What to work on: Your task is to repeat the lines below exactly, excluding any pictures they contain.

Dataset extract:
[Start]
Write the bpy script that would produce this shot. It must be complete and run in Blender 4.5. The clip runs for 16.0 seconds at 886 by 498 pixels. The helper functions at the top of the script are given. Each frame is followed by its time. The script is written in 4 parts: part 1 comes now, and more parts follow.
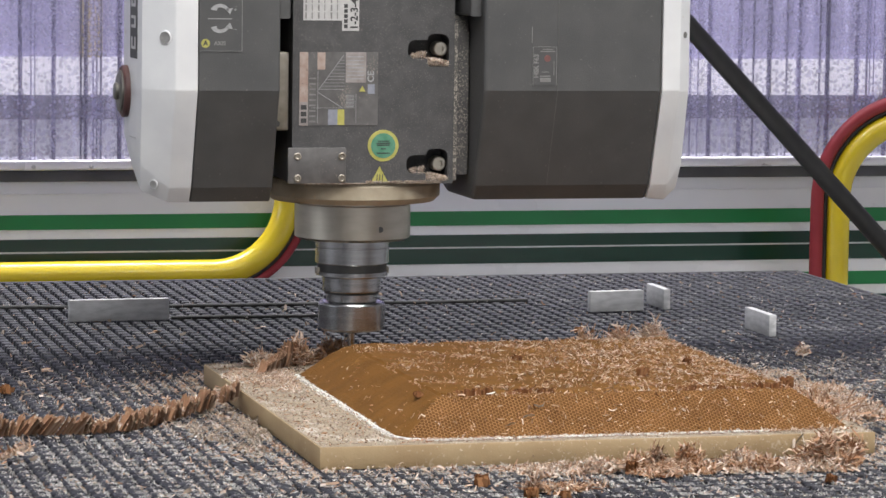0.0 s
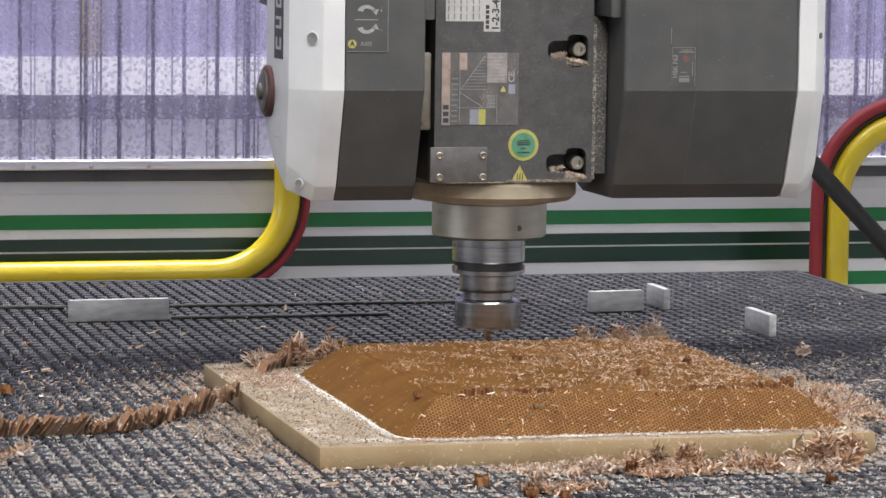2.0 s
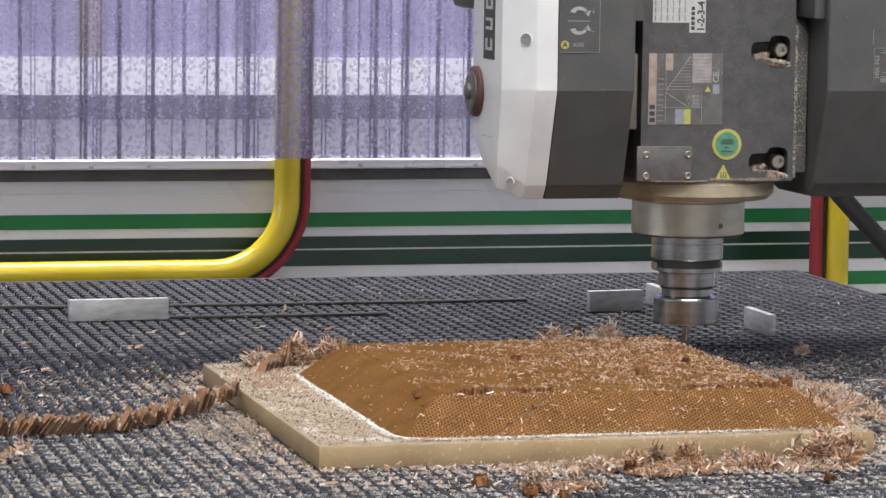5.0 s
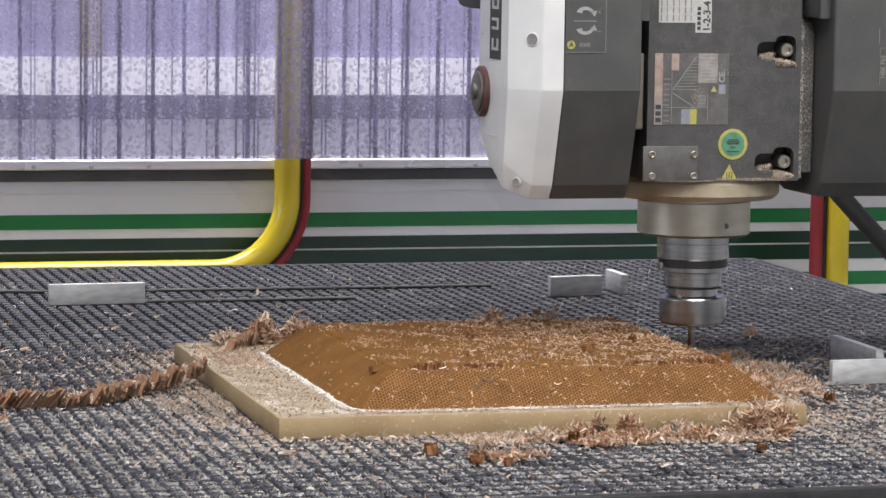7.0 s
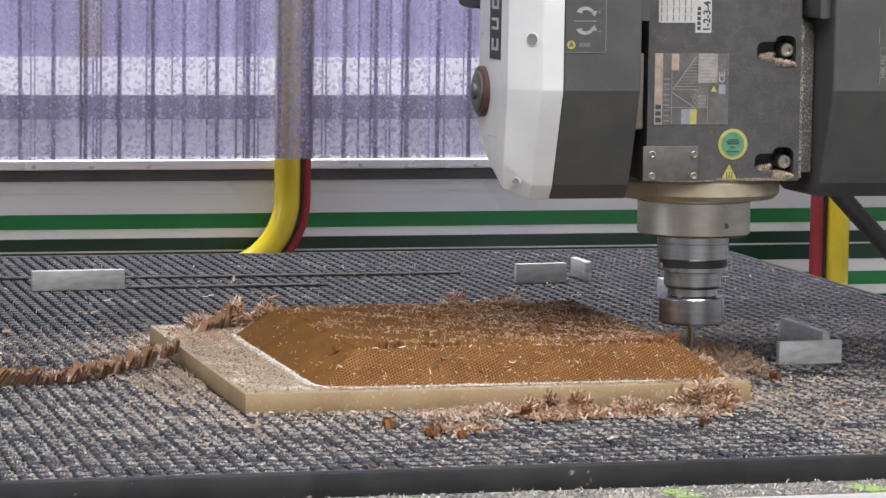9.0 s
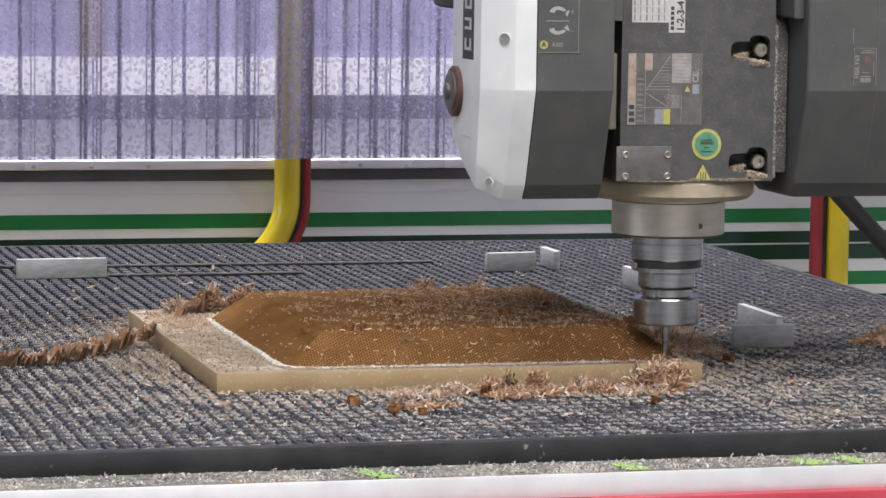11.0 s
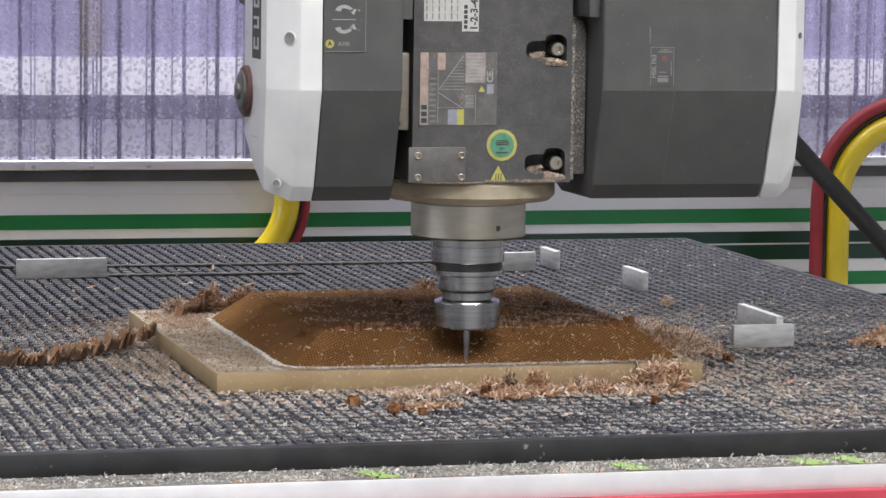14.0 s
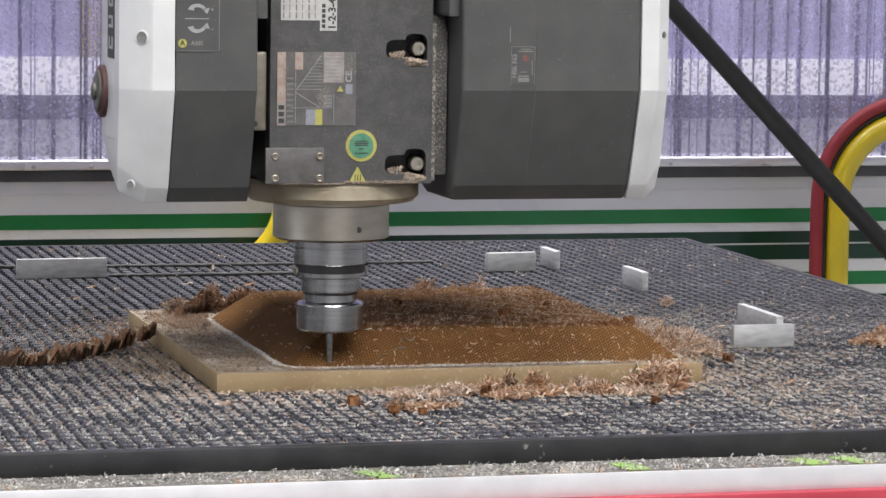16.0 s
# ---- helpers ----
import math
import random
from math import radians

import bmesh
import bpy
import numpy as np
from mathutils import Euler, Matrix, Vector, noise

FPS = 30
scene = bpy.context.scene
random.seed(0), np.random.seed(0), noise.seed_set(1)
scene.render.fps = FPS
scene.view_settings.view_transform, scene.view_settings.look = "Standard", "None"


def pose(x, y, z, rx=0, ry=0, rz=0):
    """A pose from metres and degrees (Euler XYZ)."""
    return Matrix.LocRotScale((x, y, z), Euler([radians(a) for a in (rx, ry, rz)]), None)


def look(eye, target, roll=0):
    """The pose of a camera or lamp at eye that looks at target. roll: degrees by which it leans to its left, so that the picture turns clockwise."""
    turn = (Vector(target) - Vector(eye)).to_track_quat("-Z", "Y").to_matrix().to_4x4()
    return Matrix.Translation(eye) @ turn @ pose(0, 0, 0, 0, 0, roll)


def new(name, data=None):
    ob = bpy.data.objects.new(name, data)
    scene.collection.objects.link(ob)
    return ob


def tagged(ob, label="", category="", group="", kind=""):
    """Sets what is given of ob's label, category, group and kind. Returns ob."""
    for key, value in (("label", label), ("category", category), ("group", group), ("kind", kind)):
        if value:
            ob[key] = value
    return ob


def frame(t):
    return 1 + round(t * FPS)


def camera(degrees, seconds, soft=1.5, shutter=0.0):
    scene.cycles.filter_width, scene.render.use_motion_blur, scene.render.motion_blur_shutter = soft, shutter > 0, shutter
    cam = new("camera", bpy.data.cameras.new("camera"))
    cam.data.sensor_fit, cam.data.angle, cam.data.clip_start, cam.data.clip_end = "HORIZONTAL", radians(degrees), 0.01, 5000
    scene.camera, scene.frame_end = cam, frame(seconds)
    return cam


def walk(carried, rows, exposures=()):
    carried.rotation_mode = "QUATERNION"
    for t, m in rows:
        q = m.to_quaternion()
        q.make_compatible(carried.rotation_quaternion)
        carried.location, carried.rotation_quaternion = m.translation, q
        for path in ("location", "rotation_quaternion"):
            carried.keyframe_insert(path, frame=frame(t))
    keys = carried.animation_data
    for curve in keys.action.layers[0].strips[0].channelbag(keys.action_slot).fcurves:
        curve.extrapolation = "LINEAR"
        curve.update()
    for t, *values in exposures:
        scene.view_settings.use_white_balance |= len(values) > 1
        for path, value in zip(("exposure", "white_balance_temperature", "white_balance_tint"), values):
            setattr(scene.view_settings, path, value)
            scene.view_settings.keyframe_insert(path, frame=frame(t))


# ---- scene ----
cam = camera(15.508, 16.0, soft=1.5)


def cam_pose():
    """Forward is 14.93 degrees to the right of +Y and 5.68 degrees down, with a slight lean."""
    yaw, down, lean = radians(-14.934), radians(5.680), radians(0.798)
    fwd = Vector((-math.sin(yaw) * math.cos(down), math.cos(yaw) * math.cos(down), -math.sin(down)))
    side = Vector((math.cos(yaw), math.sin(yaw), 0))
    up = side.cross(fwd)
    r = math.cos(lean) * side + math.sin(lean) * up
    u = -math.sin(lean) * side + math.cos(lean) * up
    m = Matrix((r, u, -fwd)).transposed().to_4x4()
    return Matrix.Translation((-0.76994, -2.83178, 0.44363)) @ m


walk(cam, [(0, cam_pose()), (16, cam_pose())])

# ---- light ----
world = bpy.data.worlds.new("world")
scene.world = world
world.use_nodes = True
world.node_tree.nodes["Background"].inputs[0].default_value = (0.75, 0.8, 0.9, 1)
world.node_tree.nodes["Background"].inputs[1].default_value = 0.25
scene.view_settings.exposure = 0.0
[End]
Solution to this task:
Write the bpy script that would produce this shot. It must be complete and run in Blender 4.5. The clip runs for 16.0 seconds at 886 by 498 pixels. The helper functions at the top of the script are given. Each frame is followed by its time. The script is written in 4 parts: part 1 comes now, and more parts follow.
0.0 s
2.0 s
5.0 s
7.0 s
9.0 s
11.0 s
14.0 s
16.0 s
# ---- helpers ----
import math
import random
from math import radians

import bmesh
import bpy
import numpy as np
from mathutils import Euler, Matrix, Vector, noise

FPS = 30
scene = bpy.context.scene
random.seed(0), np.random.seed(0), noise.seed_set(1)
scene.render.fps = FPS
scene.view_settings.view_transform, scene.view_settings.look = "Standard", "None"


def pose(x, y, z, rx=0, ry=0, rz=0):
    """A pose from metres and degrees (Euler XYZ)."""
    return Matrix.LocRotScale((x, y, z), Euler([radians(a) for a in (rx, ry, rz)]), None)


def look(eye, target, roll=0):
    """The pose of a camera or lamp at eye that looks at target. roll: degrees by which it leans to its left, so that the picture turns clockwise."""
    turn = (Vector(target) - Vector(eye)).to_track_quat("-Z", "Y").to_matrix().to_4x4()
    return Matrix.Translation(eye) @ turn @ pose(0, 0, 0, 0, 0, roll)


def new(name, data=None):
    ob = bpy.data.objects.new(name, data)
    scene.collection.objects.link(ob)
    return ob


def tagged(ob, label="", category="", group="", kind=""):
    """Sets what is given of ob's label, category, group and kind. Returns ob."""
    for key, value in (("label", label), ("category", category), ("group", group), ("kind", kind)):
        if value:
            ob[key] = value
    return ob


def frame(t):
    return 1 + round(t * FPS)


def camera(degrees, seconds, soft=1.5, shutter=0.0):
    scene.cycles.filter_width, scene.render.use_motion_blur, scene.render.motion_blur_shutter = soft, shutter > 0, shutter
    cam = new("camera", bpy.data.cameras.new("camera"))
    cam.data.sensor_fit, cam.data.angle, cam.data.clip_start, cam.data.clip_end = "HORIZONTAL", radians(degrees), 0.01, 5000
    scene.camera, scene.frame_end = cam, frame(seconds)
    return cam


def walk(carried, rows, exposures=()):
    carried.rotation_mode = "QUATERNION"
    for t, m in rows:
        q = m.to_quaternion()
        q.make_compatible(carried.rotation_quaternion)
        carried.location, carried.rotation_quaternion = m.translation, q
        for path in ("location", "rotation_quaternion"):
            carried.keyframe_insert(path, frame=frame(t))
    keys = carried.animation_data
    for curve in keys.action.layers[0].strips[0].channelbag(keys.action_slot).fcurves:
        curve.extrapolation = "LINEAR"
        curve.update()
    for t, *values in exposures:
        scene.view_settings.use_white_balance |= len(values) > 1
        for path, value in zip(("exposure", "white_balance_temperature", "white_balance_tint"), values):
            setattr(scene.view_settings, path, value)
            scene.view_settings.keyframe_insert(path, frame=frame(t))


# ---- scene ----
cam = camera(15.508, 16.0, soft=1.5)


def cam_pose():
    """Forward is 14.93 degrees to the right of +Y and 5.68 degrees down, with a slight lean."""
    yaw, down, lean = radians(-14.934), radians(5.680), radians(0.798)
    fwd = Vector((-math.sin(yaw) * math.cos(down), math.cos(yaw) * math.cos(down), -math.sin(down)))
    side = Vector((math.cos(yaw), math.sin(yaw), 0))
    up = side.cross(fwd)
    r = math.cos(lean) * side + math.sin(lean) * up
    u = -math.sin(lean) * side + math.cos(lean) * up
    m = Matrix((r, u, -fwd)).transposed().to_4x4()
    return Matrix.Translation((-0.76994, -2.83178, 0.44363)) @ m


walk(cam, [(0, cam_pose()), (16, cam_pose())])

# ---- light ----
world = bpy.data.worlds.new("world")
scene.world = world
world.use_nodes = True
world.node_tree.nodes["Background"].inputs[0].default_value = (0.75, 0.8, 0.9, 1)
world.node_tree.nodes["Background"].inputs[1].default_value = 0.25
scene.view_settings.exposure = 0.0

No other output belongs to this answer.